Entries with animation source code
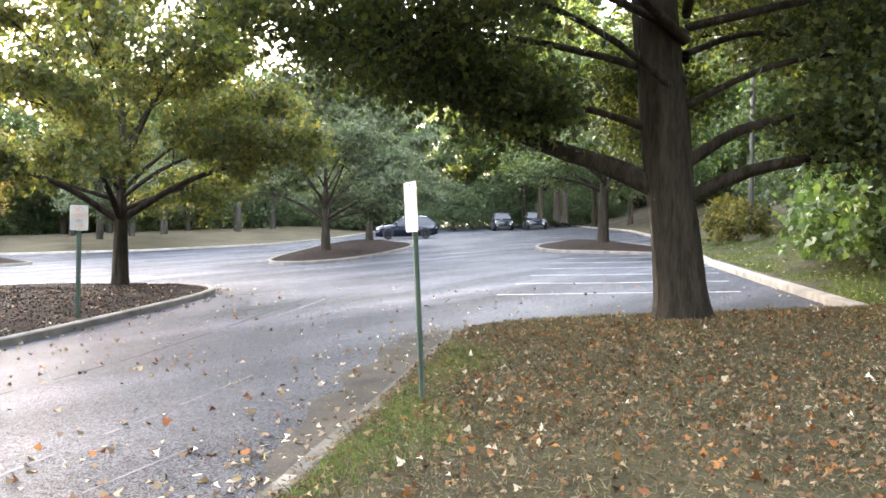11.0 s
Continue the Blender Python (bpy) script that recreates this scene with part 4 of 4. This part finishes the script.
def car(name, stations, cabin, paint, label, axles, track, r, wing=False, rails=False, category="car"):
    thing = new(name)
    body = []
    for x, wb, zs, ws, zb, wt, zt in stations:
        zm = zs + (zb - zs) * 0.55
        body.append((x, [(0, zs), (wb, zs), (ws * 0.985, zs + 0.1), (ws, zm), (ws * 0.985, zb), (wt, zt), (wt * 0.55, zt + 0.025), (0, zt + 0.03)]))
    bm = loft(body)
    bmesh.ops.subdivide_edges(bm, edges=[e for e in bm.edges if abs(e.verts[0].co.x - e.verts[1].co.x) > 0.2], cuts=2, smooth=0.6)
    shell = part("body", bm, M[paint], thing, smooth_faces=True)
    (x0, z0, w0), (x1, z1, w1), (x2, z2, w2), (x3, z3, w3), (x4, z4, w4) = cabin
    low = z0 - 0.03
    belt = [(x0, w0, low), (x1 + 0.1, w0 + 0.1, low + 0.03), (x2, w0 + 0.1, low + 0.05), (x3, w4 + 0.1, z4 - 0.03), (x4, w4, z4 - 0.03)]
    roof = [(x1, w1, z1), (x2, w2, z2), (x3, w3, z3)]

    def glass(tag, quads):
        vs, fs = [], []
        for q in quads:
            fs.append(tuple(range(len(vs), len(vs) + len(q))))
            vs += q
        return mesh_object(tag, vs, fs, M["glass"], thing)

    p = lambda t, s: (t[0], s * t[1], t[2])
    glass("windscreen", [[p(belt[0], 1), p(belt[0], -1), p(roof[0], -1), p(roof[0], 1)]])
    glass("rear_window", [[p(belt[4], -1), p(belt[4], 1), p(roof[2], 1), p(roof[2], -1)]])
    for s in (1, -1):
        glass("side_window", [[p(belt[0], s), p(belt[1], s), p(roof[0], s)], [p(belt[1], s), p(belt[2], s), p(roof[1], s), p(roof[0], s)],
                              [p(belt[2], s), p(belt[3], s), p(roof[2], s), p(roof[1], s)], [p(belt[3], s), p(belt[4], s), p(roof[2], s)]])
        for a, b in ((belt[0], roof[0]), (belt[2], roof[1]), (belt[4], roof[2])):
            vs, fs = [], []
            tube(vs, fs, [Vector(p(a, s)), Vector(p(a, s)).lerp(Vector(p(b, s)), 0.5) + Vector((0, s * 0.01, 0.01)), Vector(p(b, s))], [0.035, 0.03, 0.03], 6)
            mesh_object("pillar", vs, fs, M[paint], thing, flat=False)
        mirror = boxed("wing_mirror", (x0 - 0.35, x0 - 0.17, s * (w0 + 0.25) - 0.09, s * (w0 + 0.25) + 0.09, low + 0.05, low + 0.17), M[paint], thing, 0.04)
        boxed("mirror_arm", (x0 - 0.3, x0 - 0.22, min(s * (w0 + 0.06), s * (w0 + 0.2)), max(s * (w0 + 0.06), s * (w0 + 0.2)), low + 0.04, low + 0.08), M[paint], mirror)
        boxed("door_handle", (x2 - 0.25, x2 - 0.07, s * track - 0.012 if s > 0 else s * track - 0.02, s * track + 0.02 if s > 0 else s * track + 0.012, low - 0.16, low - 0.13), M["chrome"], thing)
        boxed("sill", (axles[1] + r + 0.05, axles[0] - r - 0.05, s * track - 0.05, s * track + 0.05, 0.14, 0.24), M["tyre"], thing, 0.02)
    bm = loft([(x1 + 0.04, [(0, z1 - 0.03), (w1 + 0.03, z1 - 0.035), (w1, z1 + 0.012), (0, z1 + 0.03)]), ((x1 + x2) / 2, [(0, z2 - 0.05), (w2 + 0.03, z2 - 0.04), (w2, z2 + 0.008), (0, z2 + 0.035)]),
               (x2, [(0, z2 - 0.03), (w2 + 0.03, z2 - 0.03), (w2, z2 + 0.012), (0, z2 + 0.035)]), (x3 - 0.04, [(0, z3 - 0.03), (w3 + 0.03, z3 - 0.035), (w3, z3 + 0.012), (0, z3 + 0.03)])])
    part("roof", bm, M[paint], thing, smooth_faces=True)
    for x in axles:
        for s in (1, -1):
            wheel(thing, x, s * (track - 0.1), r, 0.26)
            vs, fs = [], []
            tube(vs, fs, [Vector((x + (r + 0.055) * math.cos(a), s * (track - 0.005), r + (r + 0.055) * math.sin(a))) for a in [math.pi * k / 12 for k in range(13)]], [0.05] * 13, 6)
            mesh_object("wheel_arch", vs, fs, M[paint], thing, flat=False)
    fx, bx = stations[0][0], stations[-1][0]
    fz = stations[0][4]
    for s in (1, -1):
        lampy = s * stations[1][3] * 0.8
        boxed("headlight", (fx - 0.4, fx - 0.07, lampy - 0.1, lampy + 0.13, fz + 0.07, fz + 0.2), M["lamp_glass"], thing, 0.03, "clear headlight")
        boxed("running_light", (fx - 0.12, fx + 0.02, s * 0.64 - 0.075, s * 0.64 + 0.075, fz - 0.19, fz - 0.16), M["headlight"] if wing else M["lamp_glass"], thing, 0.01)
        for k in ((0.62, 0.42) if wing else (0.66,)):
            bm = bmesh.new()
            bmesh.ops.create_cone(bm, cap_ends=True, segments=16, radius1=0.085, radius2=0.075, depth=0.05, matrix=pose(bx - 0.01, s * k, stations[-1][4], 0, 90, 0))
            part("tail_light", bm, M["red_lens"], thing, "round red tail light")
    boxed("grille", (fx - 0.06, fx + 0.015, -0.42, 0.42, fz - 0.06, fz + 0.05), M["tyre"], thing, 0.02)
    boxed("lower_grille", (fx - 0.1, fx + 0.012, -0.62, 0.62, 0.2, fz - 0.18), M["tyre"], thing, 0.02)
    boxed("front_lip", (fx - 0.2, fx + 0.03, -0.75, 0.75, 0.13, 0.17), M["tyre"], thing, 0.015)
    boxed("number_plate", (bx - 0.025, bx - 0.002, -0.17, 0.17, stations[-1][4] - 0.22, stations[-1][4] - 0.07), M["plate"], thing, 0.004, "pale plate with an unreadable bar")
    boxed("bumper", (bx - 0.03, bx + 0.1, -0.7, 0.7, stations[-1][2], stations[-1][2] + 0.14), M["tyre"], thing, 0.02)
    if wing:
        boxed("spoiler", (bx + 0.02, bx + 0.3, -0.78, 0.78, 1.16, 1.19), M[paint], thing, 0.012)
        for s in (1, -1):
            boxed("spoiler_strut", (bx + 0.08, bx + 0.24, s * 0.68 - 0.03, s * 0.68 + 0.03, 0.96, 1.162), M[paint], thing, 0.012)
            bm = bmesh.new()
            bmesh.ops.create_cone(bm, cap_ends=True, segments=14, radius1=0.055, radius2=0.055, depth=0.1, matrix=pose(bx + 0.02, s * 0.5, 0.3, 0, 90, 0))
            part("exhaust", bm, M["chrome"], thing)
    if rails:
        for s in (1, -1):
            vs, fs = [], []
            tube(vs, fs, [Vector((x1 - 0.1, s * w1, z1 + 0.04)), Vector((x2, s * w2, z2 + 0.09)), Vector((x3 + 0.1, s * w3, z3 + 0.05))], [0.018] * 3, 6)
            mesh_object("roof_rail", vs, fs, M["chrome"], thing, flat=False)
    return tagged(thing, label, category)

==

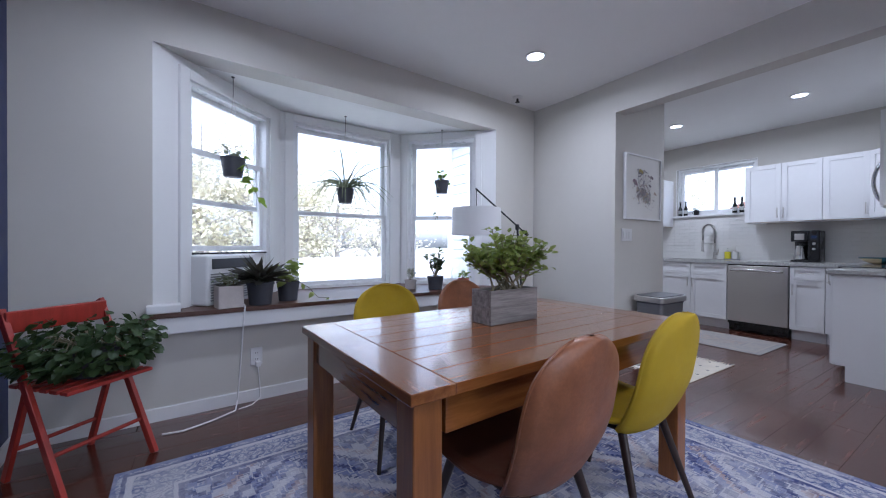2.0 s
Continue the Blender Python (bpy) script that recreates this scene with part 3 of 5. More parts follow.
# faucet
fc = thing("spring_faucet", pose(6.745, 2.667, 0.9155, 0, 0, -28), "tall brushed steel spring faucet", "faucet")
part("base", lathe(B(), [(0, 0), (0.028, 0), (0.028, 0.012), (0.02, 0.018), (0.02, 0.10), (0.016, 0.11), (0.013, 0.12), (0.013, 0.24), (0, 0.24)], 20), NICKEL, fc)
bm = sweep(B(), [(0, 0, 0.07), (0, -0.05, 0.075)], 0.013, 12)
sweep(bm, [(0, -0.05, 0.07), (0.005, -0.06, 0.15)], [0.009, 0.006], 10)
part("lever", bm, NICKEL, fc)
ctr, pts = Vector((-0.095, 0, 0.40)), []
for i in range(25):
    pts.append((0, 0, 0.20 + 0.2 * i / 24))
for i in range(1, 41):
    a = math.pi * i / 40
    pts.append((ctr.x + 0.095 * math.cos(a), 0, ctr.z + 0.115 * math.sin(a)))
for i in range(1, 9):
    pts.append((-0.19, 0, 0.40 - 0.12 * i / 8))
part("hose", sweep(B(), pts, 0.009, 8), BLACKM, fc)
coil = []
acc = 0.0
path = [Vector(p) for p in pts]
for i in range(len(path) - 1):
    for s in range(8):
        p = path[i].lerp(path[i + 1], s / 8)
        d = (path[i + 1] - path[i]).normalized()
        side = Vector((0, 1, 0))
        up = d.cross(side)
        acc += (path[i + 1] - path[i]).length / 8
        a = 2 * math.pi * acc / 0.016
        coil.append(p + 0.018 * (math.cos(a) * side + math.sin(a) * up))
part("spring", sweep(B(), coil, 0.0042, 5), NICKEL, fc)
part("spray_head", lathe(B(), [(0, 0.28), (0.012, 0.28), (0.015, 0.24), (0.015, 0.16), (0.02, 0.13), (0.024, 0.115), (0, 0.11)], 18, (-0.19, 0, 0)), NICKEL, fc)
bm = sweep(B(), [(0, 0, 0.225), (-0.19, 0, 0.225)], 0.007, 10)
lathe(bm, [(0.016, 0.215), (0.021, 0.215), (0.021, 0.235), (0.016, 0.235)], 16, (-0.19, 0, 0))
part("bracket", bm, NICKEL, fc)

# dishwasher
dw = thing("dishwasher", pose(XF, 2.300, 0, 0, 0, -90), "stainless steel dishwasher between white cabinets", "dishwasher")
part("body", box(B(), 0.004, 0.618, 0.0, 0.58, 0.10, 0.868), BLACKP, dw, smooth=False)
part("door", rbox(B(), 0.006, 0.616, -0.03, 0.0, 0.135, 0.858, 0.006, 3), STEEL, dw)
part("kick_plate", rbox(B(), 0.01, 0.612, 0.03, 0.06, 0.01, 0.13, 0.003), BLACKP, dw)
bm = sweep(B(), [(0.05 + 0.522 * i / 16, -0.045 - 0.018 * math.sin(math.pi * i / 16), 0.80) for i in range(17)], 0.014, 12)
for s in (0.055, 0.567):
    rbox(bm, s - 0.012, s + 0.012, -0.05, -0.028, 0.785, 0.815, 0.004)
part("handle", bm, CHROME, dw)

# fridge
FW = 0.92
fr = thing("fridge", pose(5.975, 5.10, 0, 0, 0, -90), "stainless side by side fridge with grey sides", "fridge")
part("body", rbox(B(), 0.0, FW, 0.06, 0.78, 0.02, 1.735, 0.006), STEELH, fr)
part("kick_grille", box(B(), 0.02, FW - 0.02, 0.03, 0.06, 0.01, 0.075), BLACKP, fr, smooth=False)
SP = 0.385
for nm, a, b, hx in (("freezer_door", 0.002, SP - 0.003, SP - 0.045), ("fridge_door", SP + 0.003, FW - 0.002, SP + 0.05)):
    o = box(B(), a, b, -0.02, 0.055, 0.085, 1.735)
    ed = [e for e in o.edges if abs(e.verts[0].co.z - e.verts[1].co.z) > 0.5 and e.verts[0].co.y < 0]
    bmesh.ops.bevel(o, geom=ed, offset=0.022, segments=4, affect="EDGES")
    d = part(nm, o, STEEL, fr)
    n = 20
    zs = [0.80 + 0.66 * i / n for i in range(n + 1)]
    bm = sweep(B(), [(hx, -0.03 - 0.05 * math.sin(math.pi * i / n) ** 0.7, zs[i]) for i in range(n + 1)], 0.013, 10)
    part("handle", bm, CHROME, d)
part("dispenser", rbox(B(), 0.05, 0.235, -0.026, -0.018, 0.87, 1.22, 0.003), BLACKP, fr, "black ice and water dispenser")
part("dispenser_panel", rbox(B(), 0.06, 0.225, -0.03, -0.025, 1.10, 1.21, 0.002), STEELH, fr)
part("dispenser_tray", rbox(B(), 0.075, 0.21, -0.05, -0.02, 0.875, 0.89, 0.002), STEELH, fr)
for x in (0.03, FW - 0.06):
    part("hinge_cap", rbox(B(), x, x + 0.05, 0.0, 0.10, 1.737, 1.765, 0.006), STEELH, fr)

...

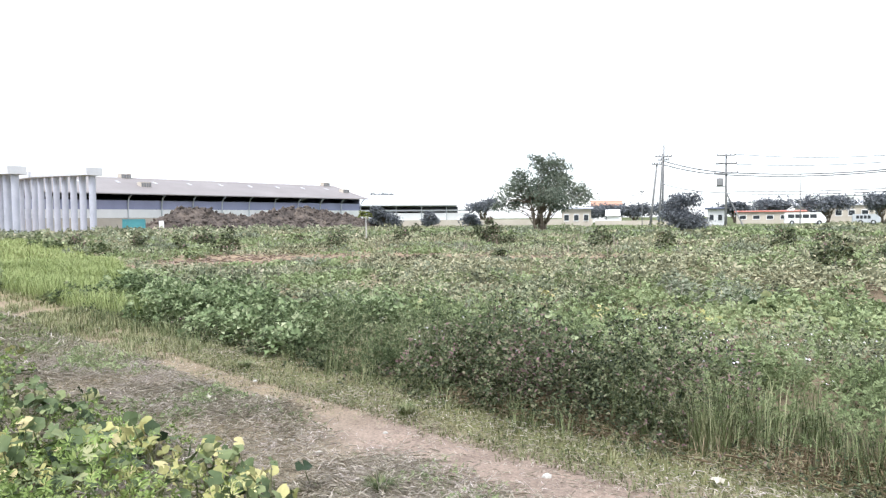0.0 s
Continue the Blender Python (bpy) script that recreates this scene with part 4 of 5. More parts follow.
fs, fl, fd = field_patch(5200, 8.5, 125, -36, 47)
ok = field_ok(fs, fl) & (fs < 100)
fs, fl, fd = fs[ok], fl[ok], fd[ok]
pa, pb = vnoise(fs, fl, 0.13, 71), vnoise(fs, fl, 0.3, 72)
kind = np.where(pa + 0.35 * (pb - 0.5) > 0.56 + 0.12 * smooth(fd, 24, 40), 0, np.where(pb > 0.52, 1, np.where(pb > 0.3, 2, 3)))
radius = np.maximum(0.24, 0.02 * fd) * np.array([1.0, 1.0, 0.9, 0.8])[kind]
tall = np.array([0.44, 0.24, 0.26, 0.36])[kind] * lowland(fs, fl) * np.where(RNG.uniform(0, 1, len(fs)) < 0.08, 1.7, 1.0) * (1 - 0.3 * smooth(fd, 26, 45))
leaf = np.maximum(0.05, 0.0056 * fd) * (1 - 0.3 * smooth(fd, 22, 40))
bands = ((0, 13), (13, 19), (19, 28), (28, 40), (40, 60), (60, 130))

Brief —
Pick out every line with the string "Continue" and copy it.

Written solution —
Continue the Blender Python (bpy) script that recreates this scene with part 4 of 4. This part finishes the script.
Continue the Blender Python (bpy) script that recreates this scene with part 3 of 5. More parts follow.
Continue the Blender Python (bpy) script that recreates this scene with part 4 of 5. More parts follow.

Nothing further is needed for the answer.